Why? Science is more than a collection of facts: there are usually reasons for these facts.
Stars burn because the hydrogen gas of which they're made is fused into helium. For this fusion to take place, the hydrogen atoms have to be pressed tightly together, overcoming their natural tendency to fly apart. This pressing requires great force.
The force pressing them together is gravity. To see how this works, let's first look at our own planet. Here on Earth, about ten miles of atmosphere towers above us. Over each square inch, there is a tower of air weighing fifteen pounds. Each of us is holding up about fifteen thousand pounds of air! This force is counteracted by the pressure of the fluids in our bodies, so we are not crushed.
On Jupiter, though, the massive weight of an atmosphere forty thousand miles high makes the pressure on the surface millions of times greater.
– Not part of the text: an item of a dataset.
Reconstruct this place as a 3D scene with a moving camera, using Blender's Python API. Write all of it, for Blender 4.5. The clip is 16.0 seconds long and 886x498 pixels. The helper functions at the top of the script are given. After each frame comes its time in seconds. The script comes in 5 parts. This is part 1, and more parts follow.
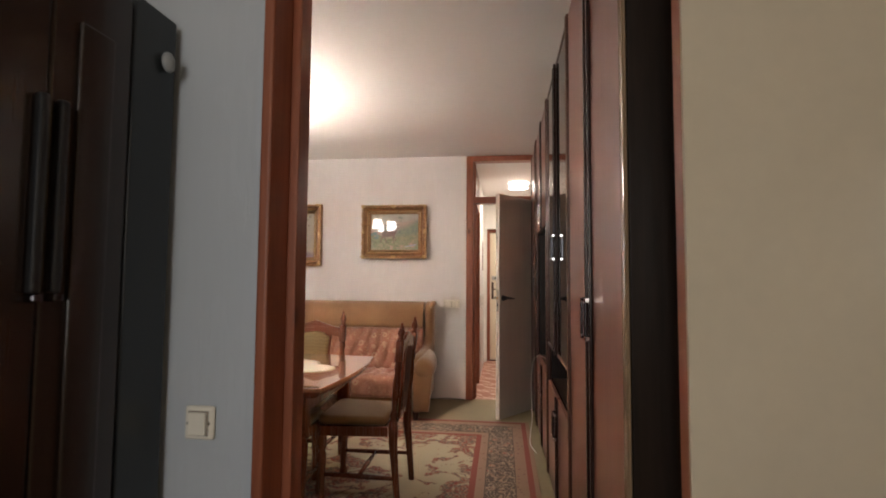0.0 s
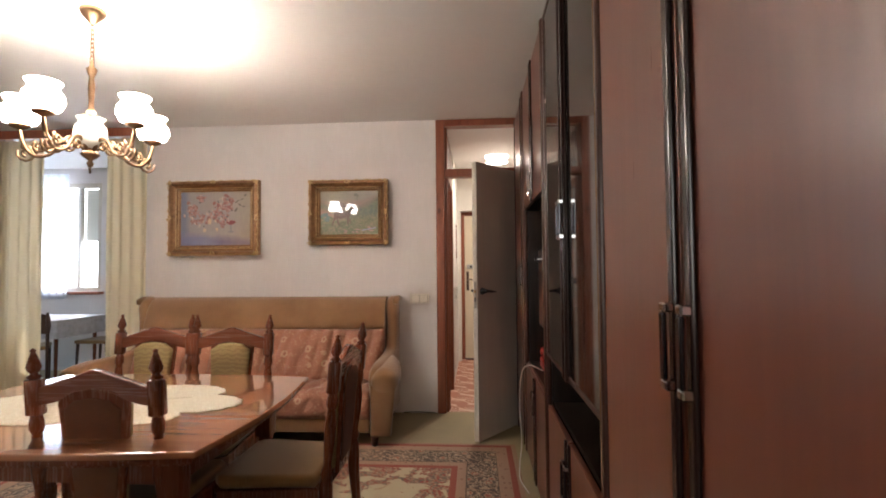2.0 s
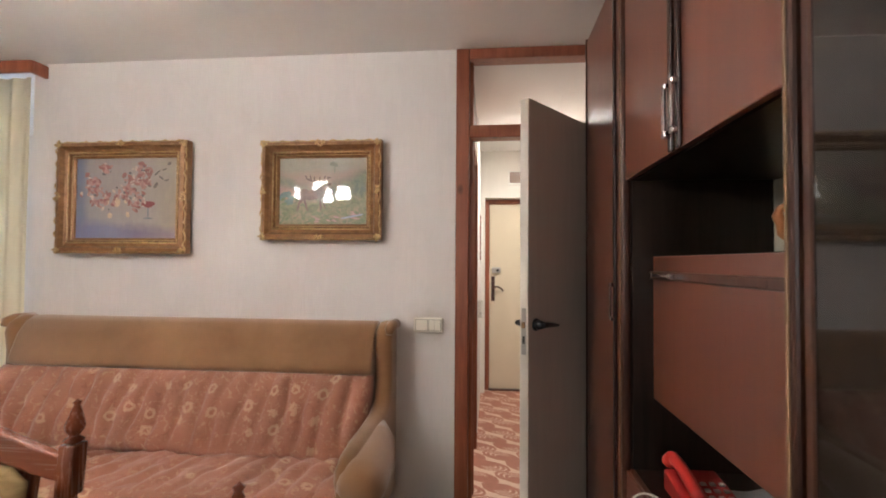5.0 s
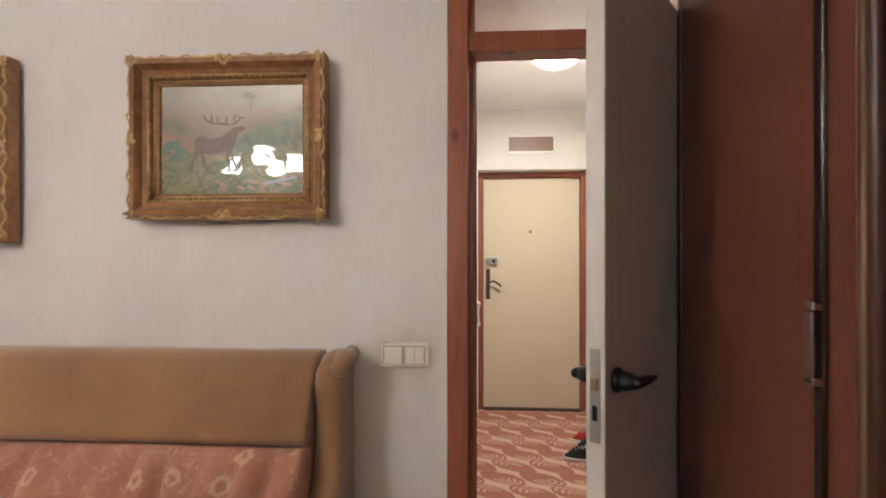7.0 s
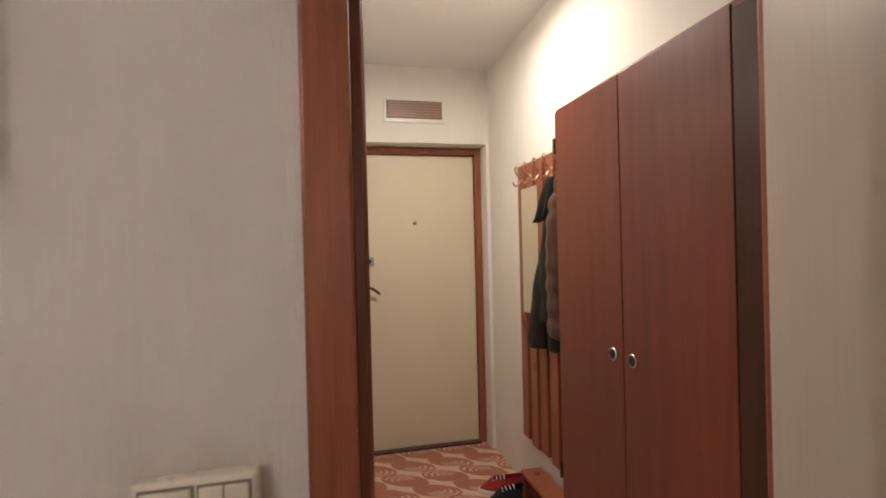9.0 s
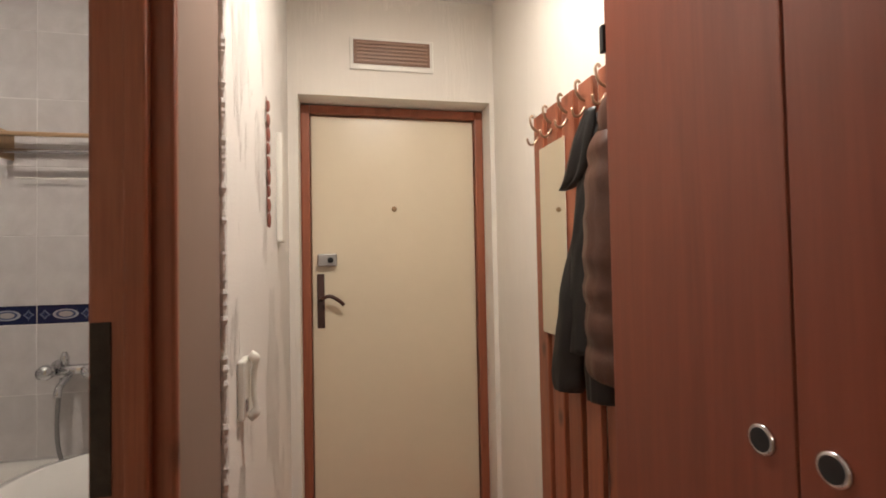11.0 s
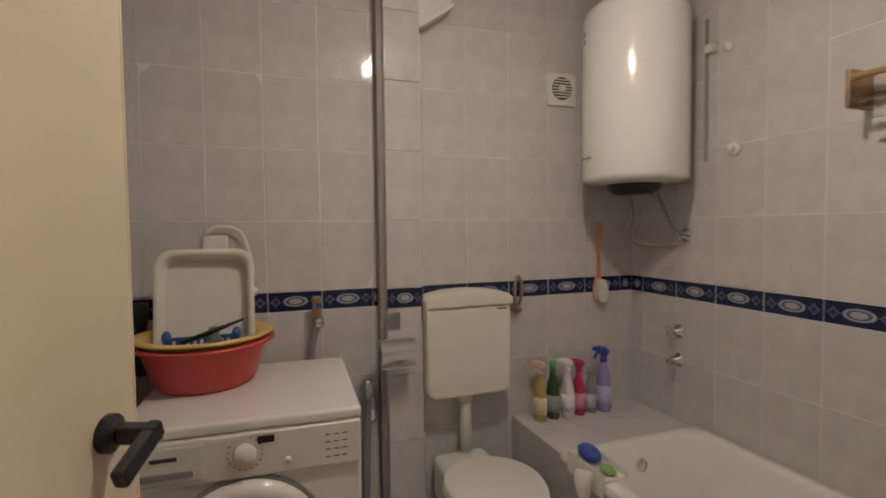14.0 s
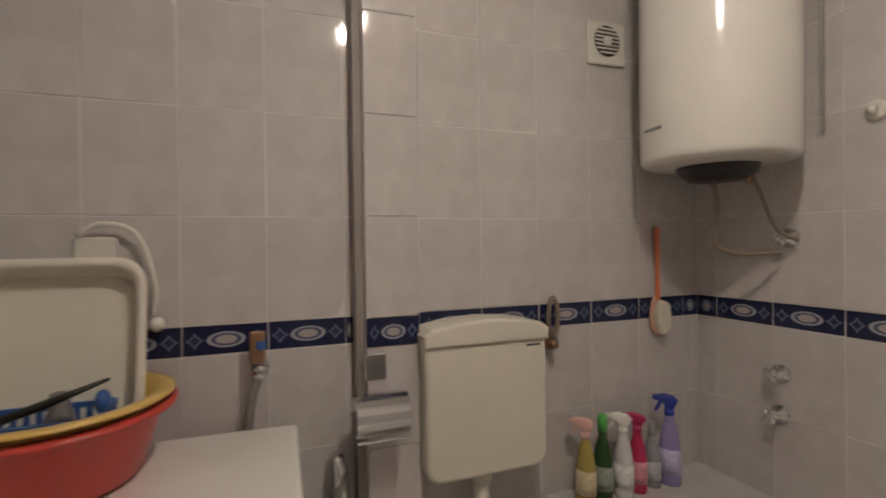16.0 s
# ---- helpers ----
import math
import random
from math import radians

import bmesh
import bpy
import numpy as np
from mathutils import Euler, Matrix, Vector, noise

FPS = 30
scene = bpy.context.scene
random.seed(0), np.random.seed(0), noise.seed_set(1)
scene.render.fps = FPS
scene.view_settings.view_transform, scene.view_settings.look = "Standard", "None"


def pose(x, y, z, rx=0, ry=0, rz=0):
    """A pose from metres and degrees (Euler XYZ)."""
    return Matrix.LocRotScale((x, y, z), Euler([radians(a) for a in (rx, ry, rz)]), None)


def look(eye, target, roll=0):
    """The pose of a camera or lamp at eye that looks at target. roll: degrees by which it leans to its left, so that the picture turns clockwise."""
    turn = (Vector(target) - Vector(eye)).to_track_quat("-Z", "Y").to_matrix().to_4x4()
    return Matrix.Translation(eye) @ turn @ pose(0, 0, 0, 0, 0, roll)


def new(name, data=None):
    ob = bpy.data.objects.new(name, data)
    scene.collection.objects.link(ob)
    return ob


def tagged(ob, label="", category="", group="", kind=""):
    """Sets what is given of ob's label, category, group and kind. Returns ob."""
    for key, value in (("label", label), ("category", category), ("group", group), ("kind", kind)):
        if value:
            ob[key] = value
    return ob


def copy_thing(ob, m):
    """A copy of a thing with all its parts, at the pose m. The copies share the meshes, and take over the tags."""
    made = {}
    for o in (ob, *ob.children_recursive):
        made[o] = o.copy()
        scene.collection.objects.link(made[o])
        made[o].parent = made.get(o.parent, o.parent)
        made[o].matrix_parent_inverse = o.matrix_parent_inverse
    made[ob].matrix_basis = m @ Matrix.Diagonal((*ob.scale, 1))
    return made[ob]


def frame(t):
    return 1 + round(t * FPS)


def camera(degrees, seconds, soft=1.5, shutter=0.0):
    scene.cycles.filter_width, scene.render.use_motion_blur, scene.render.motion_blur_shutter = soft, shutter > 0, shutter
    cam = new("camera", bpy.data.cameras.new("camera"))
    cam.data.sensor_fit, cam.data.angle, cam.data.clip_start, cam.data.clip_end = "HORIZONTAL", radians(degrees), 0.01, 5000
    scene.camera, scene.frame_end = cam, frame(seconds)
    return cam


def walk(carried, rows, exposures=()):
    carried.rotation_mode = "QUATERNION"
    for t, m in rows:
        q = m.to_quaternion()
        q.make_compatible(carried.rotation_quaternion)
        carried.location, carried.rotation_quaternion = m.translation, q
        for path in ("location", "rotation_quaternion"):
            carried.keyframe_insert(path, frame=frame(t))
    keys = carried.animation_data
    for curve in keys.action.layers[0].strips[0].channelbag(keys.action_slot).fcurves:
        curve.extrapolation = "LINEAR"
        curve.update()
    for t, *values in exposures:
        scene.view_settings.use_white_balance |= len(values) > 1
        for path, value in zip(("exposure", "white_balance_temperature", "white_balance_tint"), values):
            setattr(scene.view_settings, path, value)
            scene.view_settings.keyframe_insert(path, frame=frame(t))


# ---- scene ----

Finally, on the Sun, a half million miles of atmosphere presses the atoms of hydrogen at the center so close together that they fuse into helium. The Sun blazes into light.
On a star bigger than the Sun, an even larger atmosphere bears down on the center. The fusion reaction, depleting the hydrogen, goes much faster.
Even though the star is larger, the fusion, using up the hydrogen fuel, proceeds so rapidly that the star burns out much faster than the Sun.
For comparison, a small star, like the Sun, has a lifetime lasting billions of years. A really large and bright star has a lifetime of only several million years.
Profligacy has its price, in stars as well as in people.